» Problem statement
Copy each line exactly. Drop every picture.

» Data extract
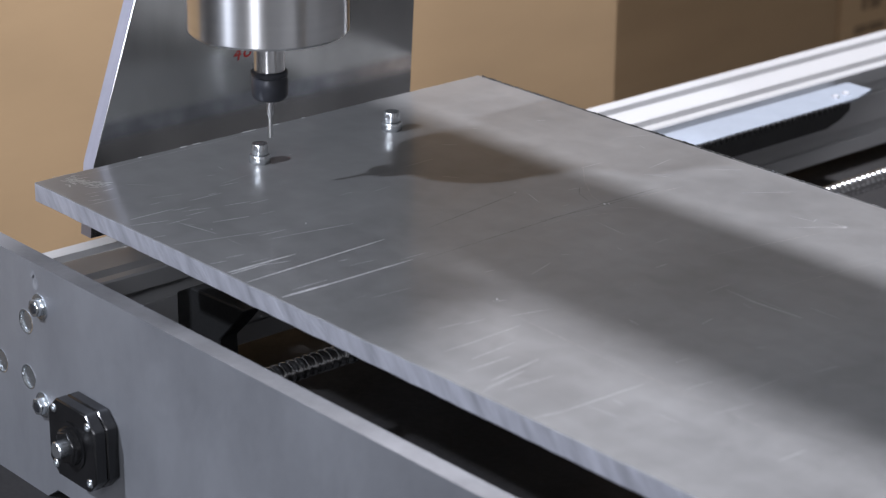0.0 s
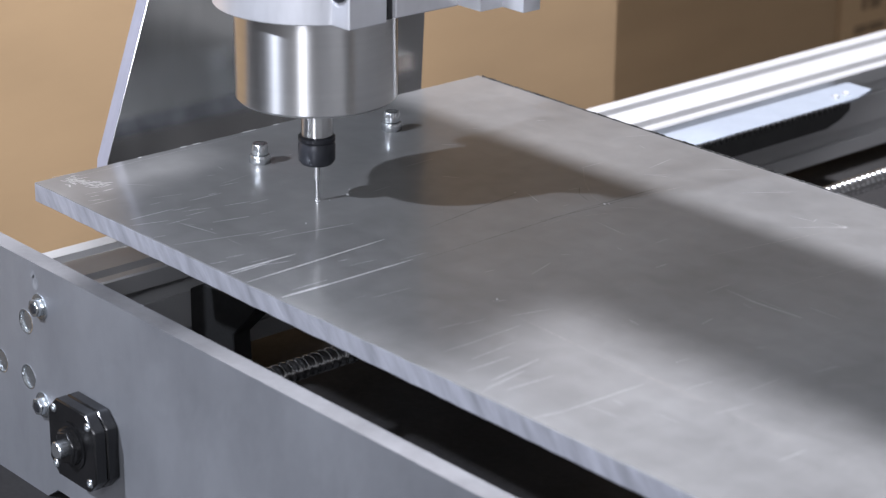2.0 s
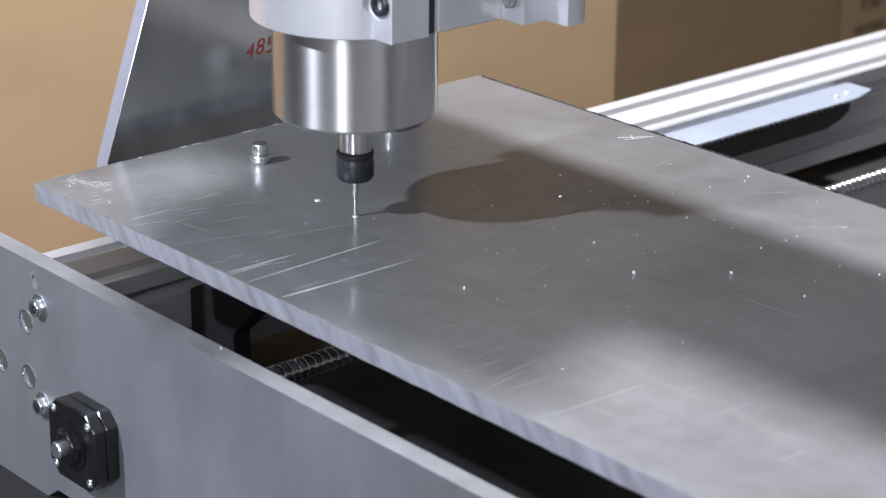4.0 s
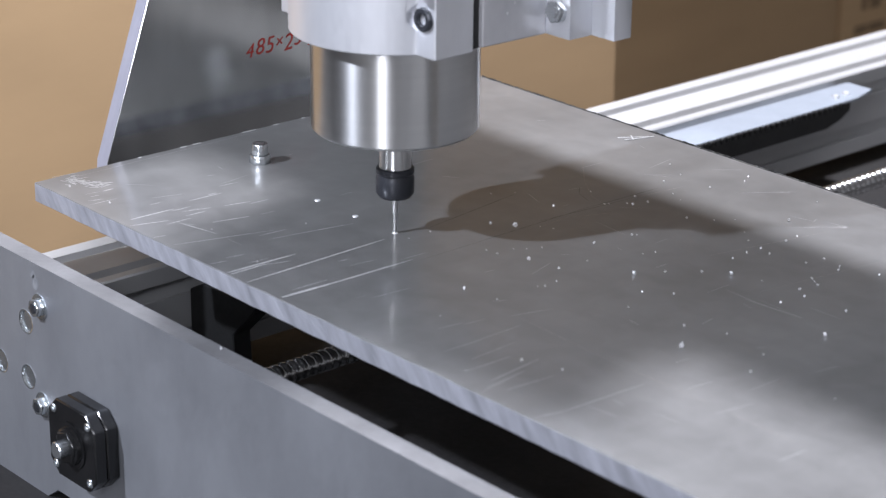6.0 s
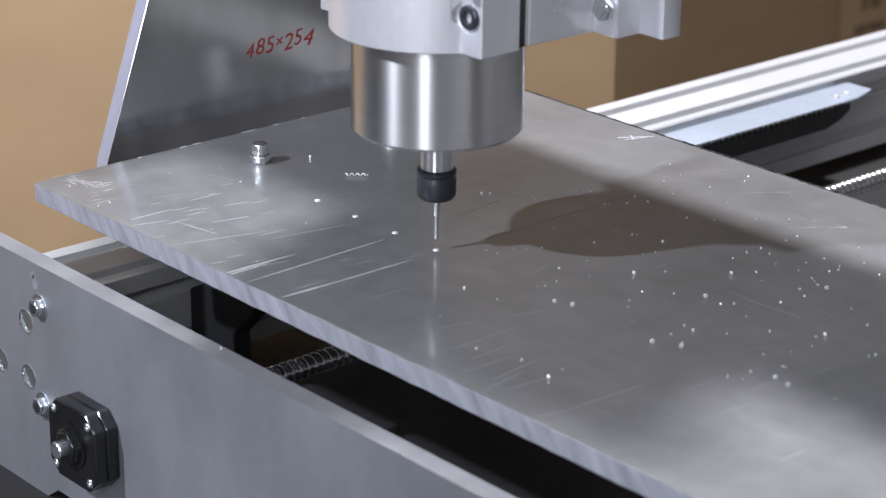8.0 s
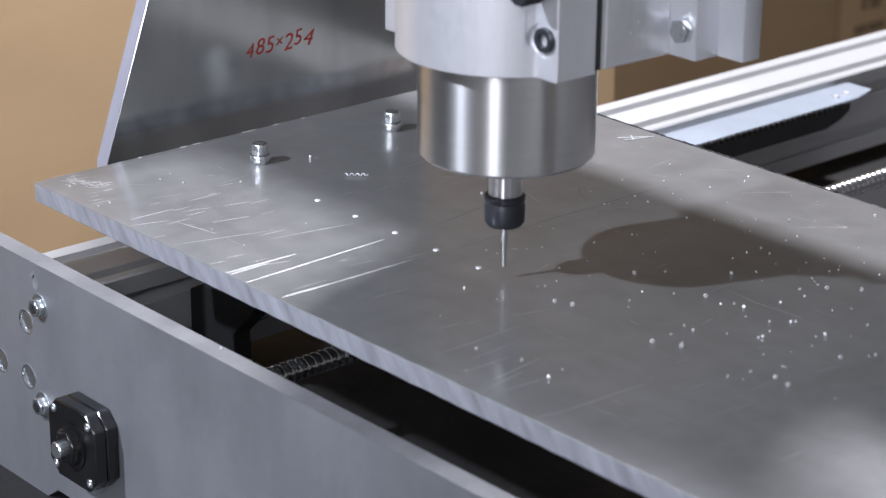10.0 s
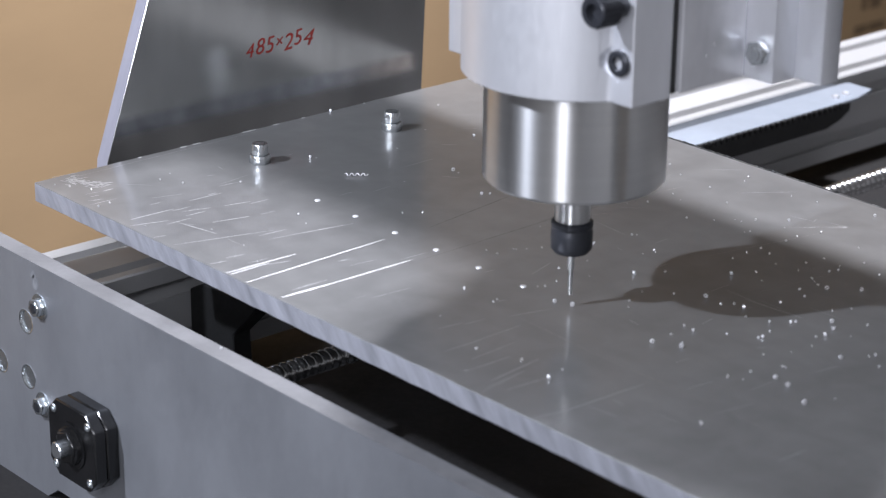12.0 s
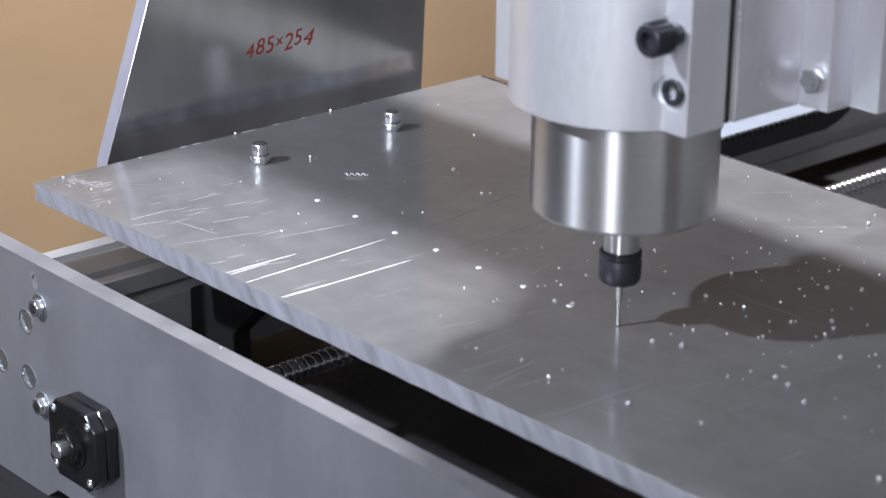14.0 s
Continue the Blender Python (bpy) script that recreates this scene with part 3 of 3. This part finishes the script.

» Output for this exercise
0.0 s
2.0 s
4.0 s
6.0 s
8.0 s
10.0 s
12.0 s
14.0 s
Continue the Blender Python (bpy) script that recreates this scene with part 3 of 3. This part finishes the script.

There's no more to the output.